§ **WHAT IS NEEDED**: Emit the data below verbatim, stripping out any pictures.

§ **DATA**:
################

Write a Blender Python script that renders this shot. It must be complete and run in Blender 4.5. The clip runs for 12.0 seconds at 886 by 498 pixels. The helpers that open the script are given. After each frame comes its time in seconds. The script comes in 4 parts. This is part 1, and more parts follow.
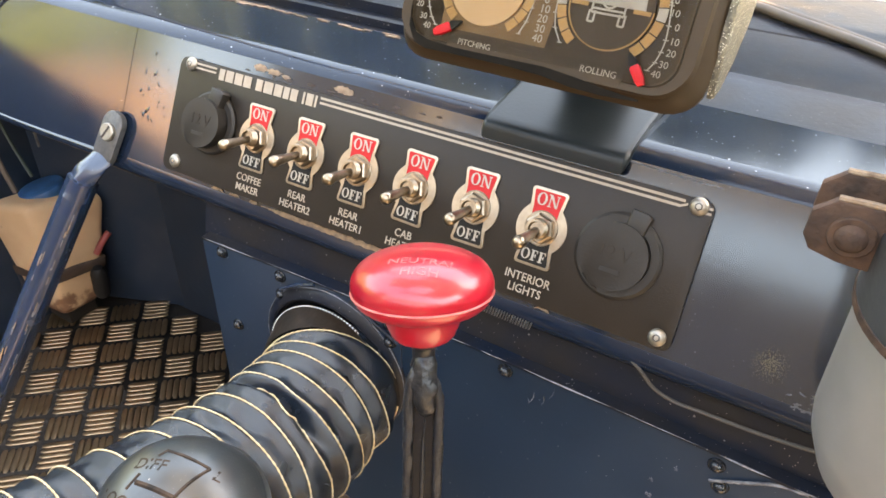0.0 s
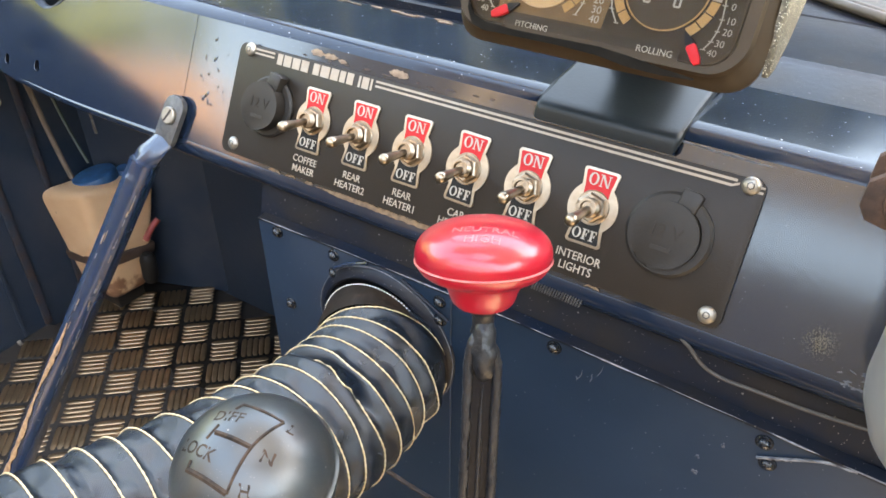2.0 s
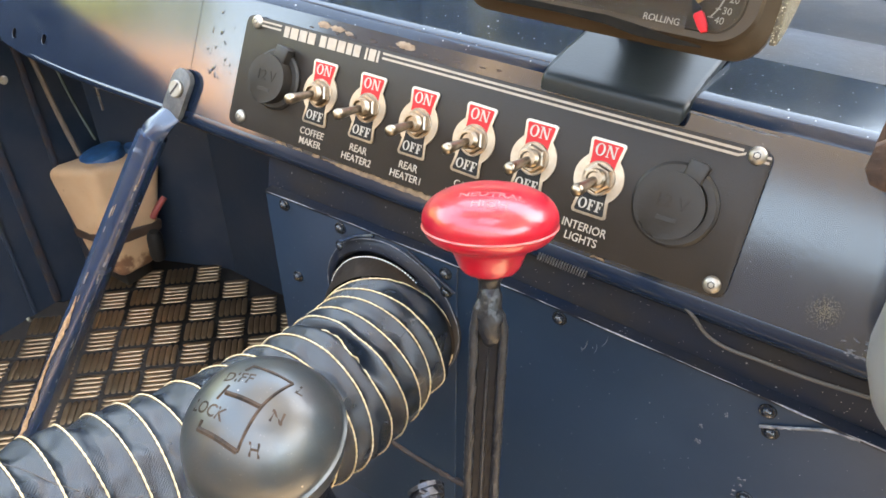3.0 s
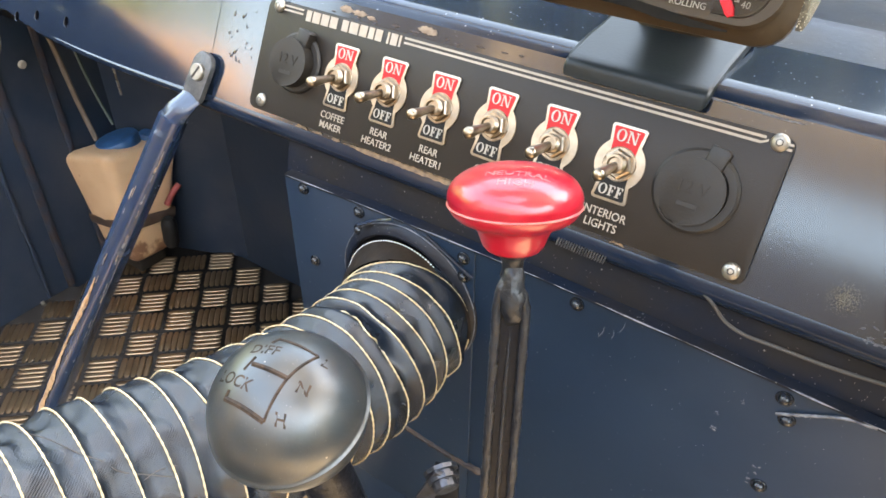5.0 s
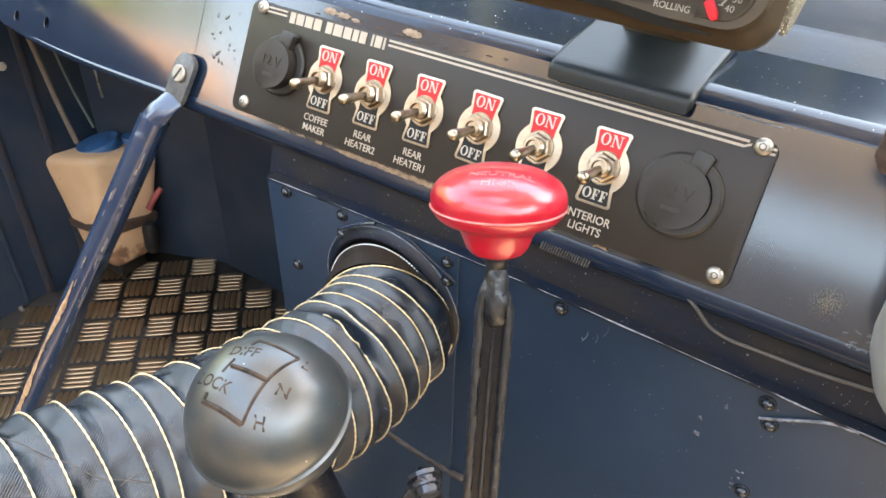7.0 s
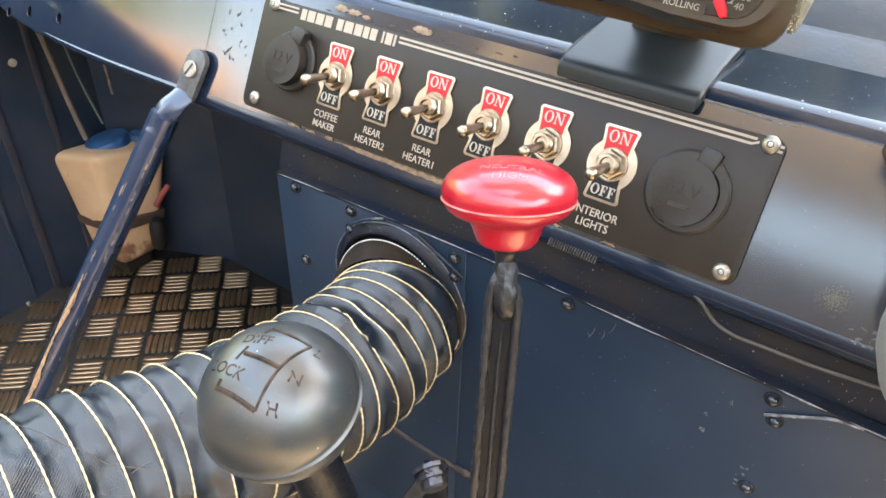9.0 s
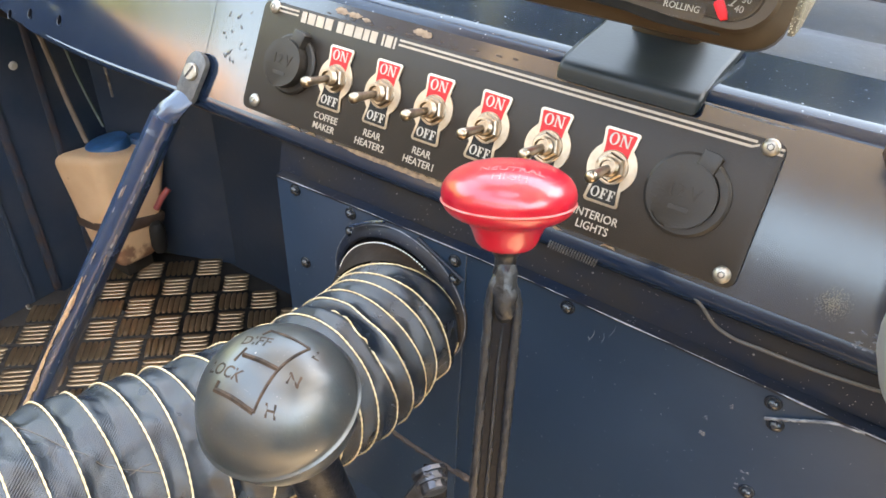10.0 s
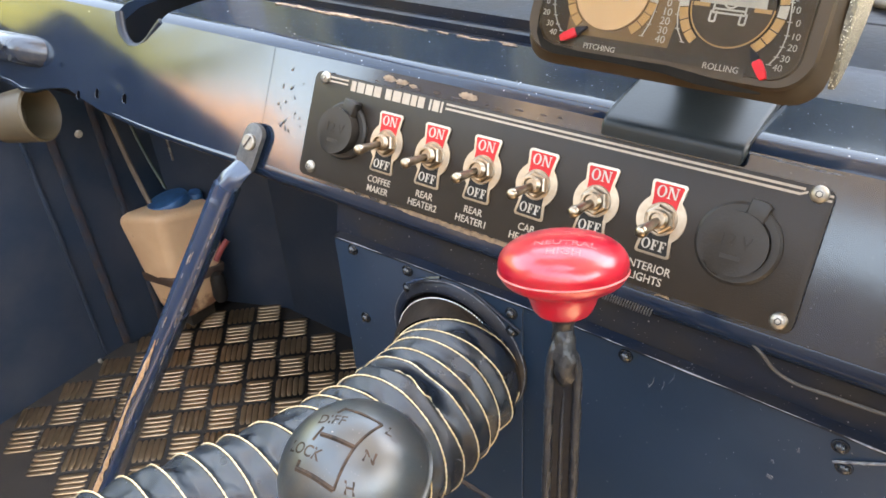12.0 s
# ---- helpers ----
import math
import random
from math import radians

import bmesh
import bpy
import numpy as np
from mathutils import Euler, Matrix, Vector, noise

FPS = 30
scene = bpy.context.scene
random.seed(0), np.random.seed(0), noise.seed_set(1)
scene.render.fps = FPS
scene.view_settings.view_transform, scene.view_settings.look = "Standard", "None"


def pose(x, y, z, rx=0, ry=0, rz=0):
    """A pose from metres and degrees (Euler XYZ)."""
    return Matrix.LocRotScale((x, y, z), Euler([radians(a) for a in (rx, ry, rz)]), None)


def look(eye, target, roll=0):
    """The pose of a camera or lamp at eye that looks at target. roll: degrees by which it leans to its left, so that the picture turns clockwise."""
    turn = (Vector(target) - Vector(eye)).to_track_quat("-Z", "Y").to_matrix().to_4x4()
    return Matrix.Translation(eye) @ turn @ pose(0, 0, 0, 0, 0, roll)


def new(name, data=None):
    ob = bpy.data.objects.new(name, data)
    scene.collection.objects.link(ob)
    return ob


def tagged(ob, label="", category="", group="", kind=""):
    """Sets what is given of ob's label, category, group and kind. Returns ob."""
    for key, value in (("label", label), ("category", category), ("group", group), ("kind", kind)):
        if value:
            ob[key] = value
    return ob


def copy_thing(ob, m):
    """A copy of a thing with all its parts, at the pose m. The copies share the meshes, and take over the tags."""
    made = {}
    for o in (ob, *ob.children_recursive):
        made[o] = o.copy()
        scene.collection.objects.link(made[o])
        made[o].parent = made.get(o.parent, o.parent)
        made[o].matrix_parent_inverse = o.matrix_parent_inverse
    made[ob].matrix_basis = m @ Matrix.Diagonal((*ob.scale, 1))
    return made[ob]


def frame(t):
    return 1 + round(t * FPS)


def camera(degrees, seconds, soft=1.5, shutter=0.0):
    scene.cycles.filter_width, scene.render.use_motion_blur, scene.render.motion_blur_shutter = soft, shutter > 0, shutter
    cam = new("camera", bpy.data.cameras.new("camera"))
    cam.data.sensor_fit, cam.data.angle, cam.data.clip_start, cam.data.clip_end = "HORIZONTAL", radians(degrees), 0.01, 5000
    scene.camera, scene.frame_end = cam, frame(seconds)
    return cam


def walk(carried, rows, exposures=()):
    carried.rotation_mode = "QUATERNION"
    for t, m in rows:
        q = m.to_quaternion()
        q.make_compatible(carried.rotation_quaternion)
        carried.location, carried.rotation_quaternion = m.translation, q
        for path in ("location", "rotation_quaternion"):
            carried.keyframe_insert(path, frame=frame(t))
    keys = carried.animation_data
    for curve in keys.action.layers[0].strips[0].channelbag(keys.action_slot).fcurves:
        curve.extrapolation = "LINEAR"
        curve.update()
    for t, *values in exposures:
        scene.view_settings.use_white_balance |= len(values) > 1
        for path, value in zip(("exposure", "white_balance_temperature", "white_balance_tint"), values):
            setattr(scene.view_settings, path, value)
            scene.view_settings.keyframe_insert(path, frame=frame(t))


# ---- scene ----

################

§ **RESPONSE TO THE EXERCISE**:
Write a Blender Python script that renders this shot. It must be complete and run in Blender 4.5. The clip runs for 12.0 seconds at 886 by 498 pixels. The helpers that open the script are given. After each frame comes its time in seconds. The script comes in 4 parts. This is part 1, and more parts follow.
0.0 s
2.0 s
3.0 s
5.0 s
7.0 s
9.0 s
10.0 s
12.0 s
# ---- helpers ----
import math
import random
from math import radians

import bmesh
import bpy
import numpy as np
from mathutils import Euler, Matrix, Vector, noise

FPS = 30
scene = bpy.context.scene
random.seed(0), np.random.seed(0), noise.seed_set(1)
scene.render.fps = FPS
scene.view_settings.view_transform, scene.view_settings.look = "Standard", "None"


def pose(x, y, z, rx=0, ry=0, rz=0):
    """A pose from metres and degrees (Euler XYZ)."""
    return Matrix.LocRotScale((x, y, z), Euler([radians(a) for a in (rx, ry, rz)]), None)


def look(eye, target, roll=0):
    """The pose of a camera or lamp at eye that looks at target. roll: degrees by which it leans to its left, so that the picture turns clockwise."""
    turn = (Vector(target) - Vector(eye)).to_track_quat("-Z", "Y").to_matrix().to_4x4()
    return Matrix.Translation(eye) @ turn @ pose(0, 0, 0, 0, 0, roll)


def new(name, data=None):
    ob = bpy.data.objects.new(name, data)
    scene.collection.objects.link(ob)
    return ob


def tagged(ob, label="", category="", group="", kind=""):
    """Sets what is given of ob's label, category, group and kind. Returns ob."""
    for key, value in (("label", label), ("category", category), ("group", group), ("kind", kind)):
        if value:
            ob[key] = value
    return ob


def copy_thing(ob, m):
    """A copy of a thing with all its parts, at the pose m. The copies share the meshes, and take over the tags."""
    made = {}
    for o in (ob, *ob.children_recursive):
        made[o] = o.copy()
        scene.collection.objects.link(made[o])
        made[o].parent = made.get(o.parent, o.parent)
        made[o].matrix_parent_inverse = o.matrix_parent_inverse
    made[ob].matrix_basis = m @ Matrix.Diagonal((*ob.scale, 1))
    return made[ob]


def frame(t):
    return 1 + round(t * FPS)


def camera(degrees, seconds, soft=1.5, shutter=0.0):
    scene.cycles.filter_width, scene.render.use_motion_blur, scene.render.motion_blur_shutter = soft, shutter > 0, shutter
    cam = new("camera", bpy.data.cameras.new("camera"))
    cam.data.sensor_fit, cam.data.angle, cam.data.clip_start, cam.data.clip_end = "HORIZONTAL", radians(degrees), 0.01, 5000
    scene.camera, scene.frame_end = cam, frame(seconds)
    return cam


def walk(carried, rows, exposures=()):
    carried.rotation_mode = "QUATERNION"
    for t, m in rows:
        q = m.to_quaternion()
        q.make_compatible(carried.rotation_quaternion)
        carried.location, carried.rotation_quaternion = m.translation, q
        for path in ("location", "rotation_quaternion"):
            carried.keyframe_insert(path, frame=frame(t))
    keys = carried.animation_data
    for curve in keys.action.layers[0].strips[0].channelbag(keys.action_slot).fcurves:
        curve.extrapolation = "LINEAR"
        curve.update()
    for t, *values in exposures:
        scene.view_settings.use_white_balance |= len(values) > 1
        for path, value in zip(("exposure", "white_balance_temperature", "white_balance_tint"), values):
            setattr(scene.view_settings, path, value)
            scene.view_settings.keyframe_insert(path, frame=frame(t))


# ---- scene ----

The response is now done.